Small business owners wear many hats. They market their services, manage operations, handle customers, and often take on bookkeeping responsibilities as well. Taxes become another major task that can feel complicated and time consuming. Yet smart tax management can make a significant difference in your bottom line. This article explores important tax tips for small business owners and LLCs, covering recordkeeping, deductions, entity choice, and planning ahead.
Good tax preparation begins with strong recordkeeping. Every small business owner should maintain accurate records of income and expenses throughout the year. This means keeping invoices, bank statements, receipts, payroll reports, and other relevant documents in an organized system. Digital bookkeeping software makes this process much easier. Without accurate records, filing your business tax return becomes guesswork, and you risk missing deductions or facing questions from tax authorities.

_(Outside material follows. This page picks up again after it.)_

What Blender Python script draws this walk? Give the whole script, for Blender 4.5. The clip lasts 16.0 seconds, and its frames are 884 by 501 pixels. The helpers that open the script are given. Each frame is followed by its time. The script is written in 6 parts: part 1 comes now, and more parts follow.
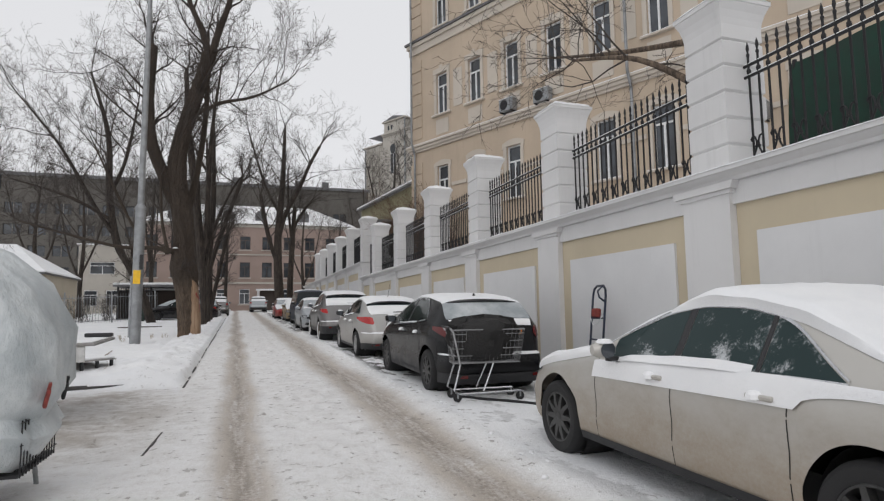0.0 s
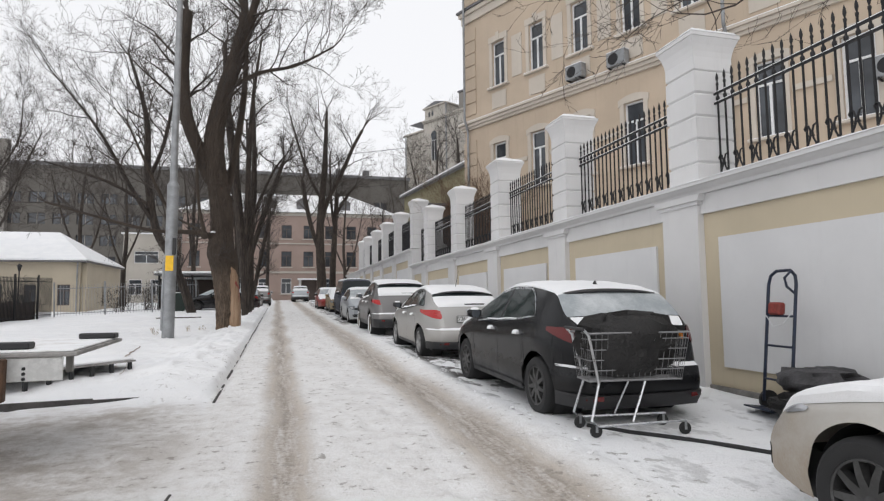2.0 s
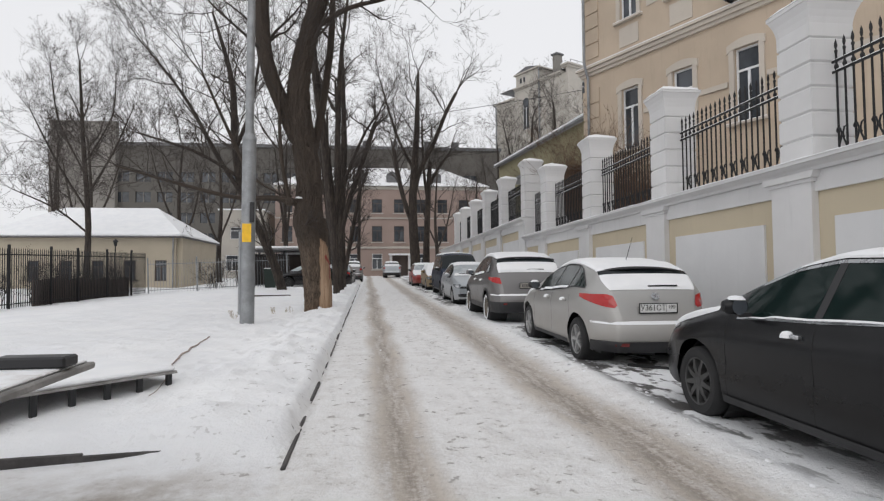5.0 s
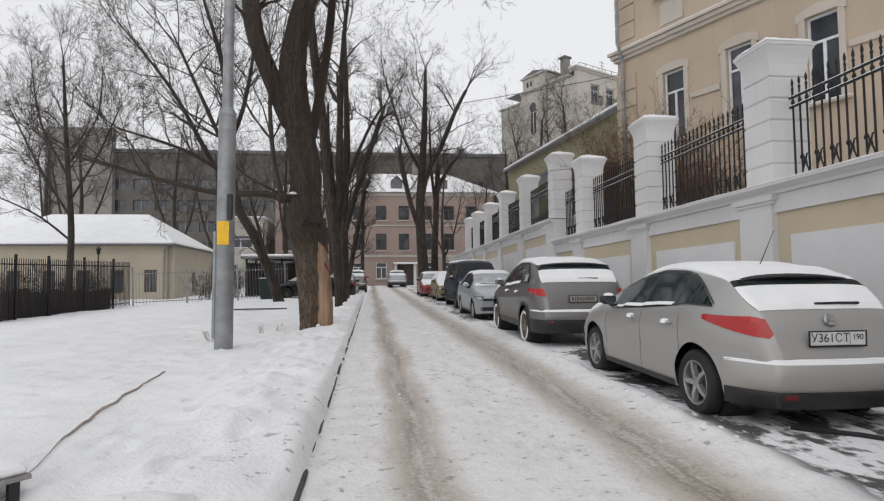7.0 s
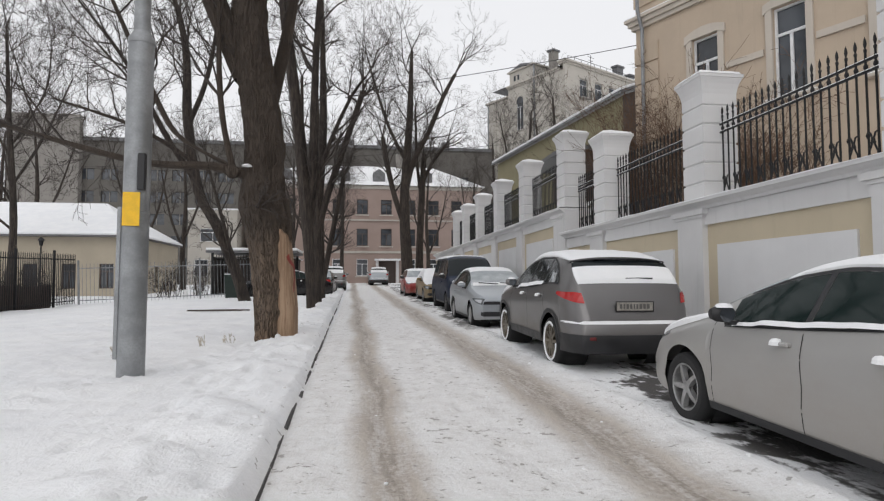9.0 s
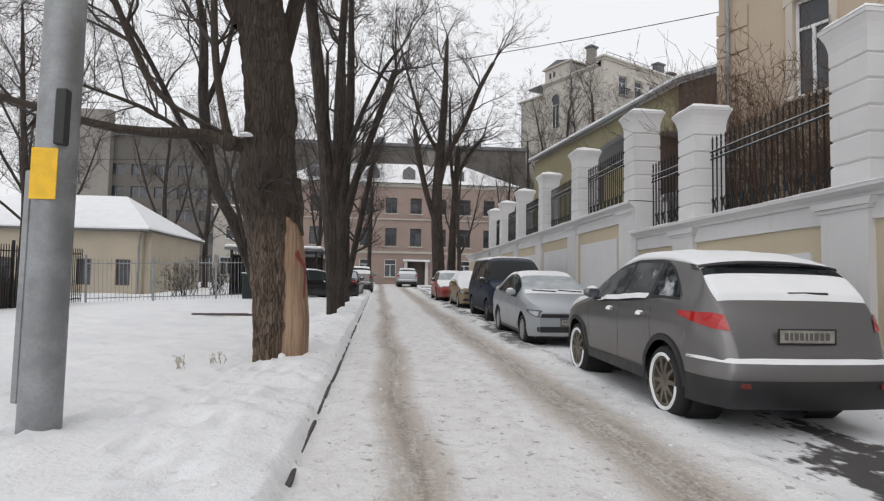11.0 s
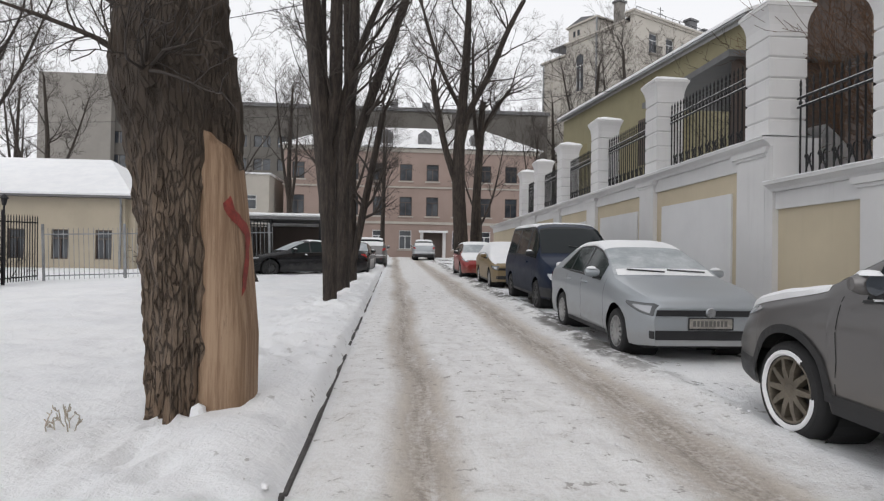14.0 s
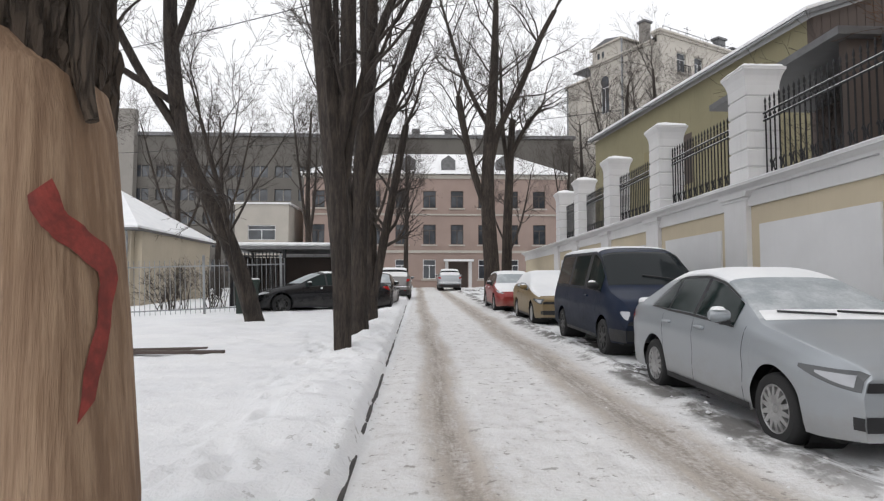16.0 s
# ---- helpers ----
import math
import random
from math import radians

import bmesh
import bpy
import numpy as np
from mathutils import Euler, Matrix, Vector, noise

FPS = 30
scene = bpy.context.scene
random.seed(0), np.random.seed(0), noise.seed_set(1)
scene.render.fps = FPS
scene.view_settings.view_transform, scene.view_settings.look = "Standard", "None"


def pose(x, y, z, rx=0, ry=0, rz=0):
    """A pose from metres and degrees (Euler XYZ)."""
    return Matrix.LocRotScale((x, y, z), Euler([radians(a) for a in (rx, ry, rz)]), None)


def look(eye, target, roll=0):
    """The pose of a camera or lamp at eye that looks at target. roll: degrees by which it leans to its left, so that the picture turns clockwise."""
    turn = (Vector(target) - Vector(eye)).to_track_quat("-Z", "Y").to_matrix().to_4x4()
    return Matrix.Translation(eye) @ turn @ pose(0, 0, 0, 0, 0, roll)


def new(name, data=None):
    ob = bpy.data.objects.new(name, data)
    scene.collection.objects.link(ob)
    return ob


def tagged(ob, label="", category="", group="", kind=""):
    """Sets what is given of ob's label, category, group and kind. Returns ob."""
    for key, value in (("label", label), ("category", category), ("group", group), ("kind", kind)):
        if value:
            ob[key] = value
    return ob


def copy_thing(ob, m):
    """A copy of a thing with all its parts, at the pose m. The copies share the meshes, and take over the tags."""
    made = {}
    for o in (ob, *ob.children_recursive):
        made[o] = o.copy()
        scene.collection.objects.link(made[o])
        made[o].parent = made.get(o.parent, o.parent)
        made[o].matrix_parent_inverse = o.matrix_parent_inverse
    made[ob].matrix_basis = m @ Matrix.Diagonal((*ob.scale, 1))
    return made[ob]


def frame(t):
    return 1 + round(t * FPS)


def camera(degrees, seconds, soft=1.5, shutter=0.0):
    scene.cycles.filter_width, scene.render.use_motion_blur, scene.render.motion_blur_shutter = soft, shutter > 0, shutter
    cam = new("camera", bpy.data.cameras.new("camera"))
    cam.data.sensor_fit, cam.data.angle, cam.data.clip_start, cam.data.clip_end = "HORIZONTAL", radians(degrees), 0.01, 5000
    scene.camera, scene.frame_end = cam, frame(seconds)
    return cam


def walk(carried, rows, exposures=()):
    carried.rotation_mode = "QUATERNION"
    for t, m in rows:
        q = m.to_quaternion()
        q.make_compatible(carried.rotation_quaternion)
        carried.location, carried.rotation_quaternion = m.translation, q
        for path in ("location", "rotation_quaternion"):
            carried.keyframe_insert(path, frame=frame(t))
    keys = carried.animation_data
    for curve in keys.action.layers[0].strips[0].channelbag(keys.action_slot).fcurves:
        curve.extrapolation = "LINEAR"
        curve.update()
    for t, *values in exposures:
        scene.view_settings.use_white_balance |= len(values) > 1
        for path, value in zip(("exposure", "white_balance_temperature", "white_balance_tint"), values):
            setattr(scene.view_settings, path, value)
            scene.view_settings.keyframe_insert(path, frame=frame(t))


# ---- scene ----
cam = camera(73.5, 16.0, soft=1.25)
METRES, EYE, TILT, LEAN, TURN = 22.18, 1.44, 0.0, 0.0, -18.7
ROWS = [
    (0.0, 0.0, 0.0, 0.0, 0.08, 5.78, 0.8),
    (0.5, -0.0112, 0.0286, 0.0001, 0.11, 5.46, 0.98),
    (1.0, -0.0197, 0.0556, 0.0005, 0.71, 5.38, 0.92),
    (1.5, -0.0306, 0.0816, 0.0014, 1.79, 5.04, 1.21),
    (2.0, -0.04, 0.1108, 0.0022, 3.71, 4.87, 0.55),
    (2.5, -0.0519, 0.1387, 0.0027, 4.53, 4.37, 0.38),
    (3.0, -0.0614, 0.1633, 0.0029, 7.34, 3.68, 0.4),
    (3.5, -0.0738, 0.1906, 0.0039, 9.67, 2.73, 0.57),
    (4.0, -0.0843, 0.2194, 0.004, 11.02, 2.13, 0.29),
    (6.5, -0.1385, 0.3561, 0.0077, 12.41, 3.45, 0.61),
    (7.0, -0.1517, 0.392, 0.0076, 12.3, 3.46, 0.62),
    (7.5, -0.1615, 0.4223, 0.0094, 12.03, 3.46, 0.18),
    (8.0, -0.1733, 0.4562, 0.0093, 11.01, 3.15, 0.08),
    (8.5, -0.1808, 0.4831, 0.0103, 11.13, 3.2, 0.06),
    (9.0, -0.1921, 0.522, 0.01, 10.48, 3.23, 0.12),
    (11.5, -0.2414, 0.6652, 0.0145, 14.0, 3.36, -0.88),
    (12.0, -0.2542, 0.6976, 0.0148, 14.93, 2.86, -0.42),
    (12.5, -0.2629, 0.7262, 0.0158, 15.87, 2.83, -0.34),
    (13.0, -0.2751, 0.7612, 0.0159, 14.71, 1.91, -0.18),
    (13.5, -0.283, 0.791, 0.0164, 14.78, 1.24, -0.57),
    (14.0, -0.2954, 0.8223, 0.0169, 14.47, 0.66, -0.93),
    (14.5, -0.3051, 0.8467, 0.0194, 19.3, 1.01, -0.92),
    (15.0, -0.3184, 0.8689, 0.0199, 21.86, 1.6, -0.2),
    (15.5, -0.3266, 0.8973, 0.0203, 23.45, 2.56, -0.25),
    (15.8, -0.3334, 0.9165, 0.0209, 22.0, 3.1, -0.15),
    (16.0, -0.3382, 0.9325, 0.0215, 16.7, 3.43, -0.09),
]
walk(cam, [(t, pose(0, 0, EYE, TILT, LEAN, TURN) @ pose(METRES * x, METRES * y, METRES * z, 90 + pitch, roll, yaw)) for t, x, y, z, yaw, pitch, roll in ROWS], exposures=[(0, -0.03), (0.8, 0.08), (1.5, 0.20), (2.0, 0.26), (2.5, 0.20), (3.0, 0.13), (3.5, 0.04), (4.0, 0.11), (7, 0.09), (9, 0.15), (12.5, 0.21), (13.5, 0.19), (14.2, 0.28), (15, 0.35), (15.5, 0.25), (16, 0.40)])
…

Understanding what counts as a deductible expense is another essential tax topic for business owners. Deductible business expenses are those that are ordinary and necessary for running your business. Common examples include office supplies, software subscriptions, marketing costs, mileage for business travel, professional fees, and part of your phone or internet bill if used for business. However, not everything you spend is automatically deductible. Personal costs do not qualify, and some mixed-use expenses must be allocated carefully. A licensed tax professional can help you correctly categorize expenses and avoid red flags.
The home office deduction is often misunderstood. Many business owners assume it is risky or difficult to claim, but when used correctly it is a legitimate deduction that can significantly reduce taxes. To qualify, the space must be used regularly and exclusively for business. It does not have to be a separate room, but it must be an identifiable area used only for your business activities. When you qualify, you may deduct a portion of your rent or mortgage interest, utilities, and related costs based on the square footage of the workspace.
Another major topic for small businesses is choosing the right business structure. Many owners begin as sole proprietors and later consider forming an LLC or electing S corporation status. Each structure has different tax treatment, paperwork, and potential benefits. An LLC offers liability protection and flexible taxation. An S corporation may help reduce self employment taxes for some owners, but it also brings payroll and compliance requirements. The best choice depends on income level, number of owners, and long term goals. Making this decision with professional guidance can prevent costly restructuring later.
Estimated taxes are another area that surprises many small business owners. Unlike employees who have taxes withheld automatically from their paychecks, business owners are often responsible for making quarterly estimated tax payments. Failing to pay enough throughout the year can result in penalties, even if you pay the full amount by the filing deadline. Tracking profits regularly and working with a tax advisor can help you determine accurate estimated payment amounts and stay compliant.
Depreciation is a valuable deduction that small business owners sometimes overlook. When you purchase equipment, vehicles, or other large assets, you may be able to deduct the cost over time or sometimes more quickly under certain provisions. These rules can be complex, and proper recordkeeping is essential to claim them correctly. The right depreciation strategy can reduce taxable income and free up cash flow for growth.
Payroll is another significant tax responsibility for businesses with employees. Properly classifying workers as employees or independent contractors is critical. Misclassification can lead to penalties and back taxes. Employees require payroll tax withholding and reporting, while contractors typically receive 1099 forms. State agencies also have rules related to workers, and these rules can vary. If you are unsure about classification or payroll procedures, consulting with a professional is a wise step.
Small business owners should also think beyond annual filing season. Year-round tax planning can help reduce surprises and create opportunities to save. For instance, retirement plan contributions can both reduce taxes and build long-term financial security. Health savings accounts, business insurance, and educational expenses may also carry tax benefits, depending on your situation. When you view taxes as a continuous part of business management rather than a once-a-year chore, you gain greater control over the financial health of your company.
Technology has transformed business tax preparation as well. Virtual tax services allow business owners to work with professionals without leaving their office or home. Through secure portals, clients can upload financial statements, communicate with preparers, review tax returns, and sign electronically. This is especially valuable for busy entrepreneurs who travel frequently or operate remotely.
Finally, remember that your business taxes reflect the story of your company. They show how your business earns, spends, invests, and grows. Accurate filing keeps you compliant, but strategic planning helps your business thrive. Whether you are a new entrepreneur or an experienced owner, working with a knowledgeable tax professional provides guidance, saves time, and helps minimize your tax liability legally.
Small business ownership involves risk, effort, and dedication. With smart tax practices, that hard work is rewarded more fully. By keeping good records, understanding available deductions, choosing the right structure, and planning ahead, you set your business on a strong financial foundation.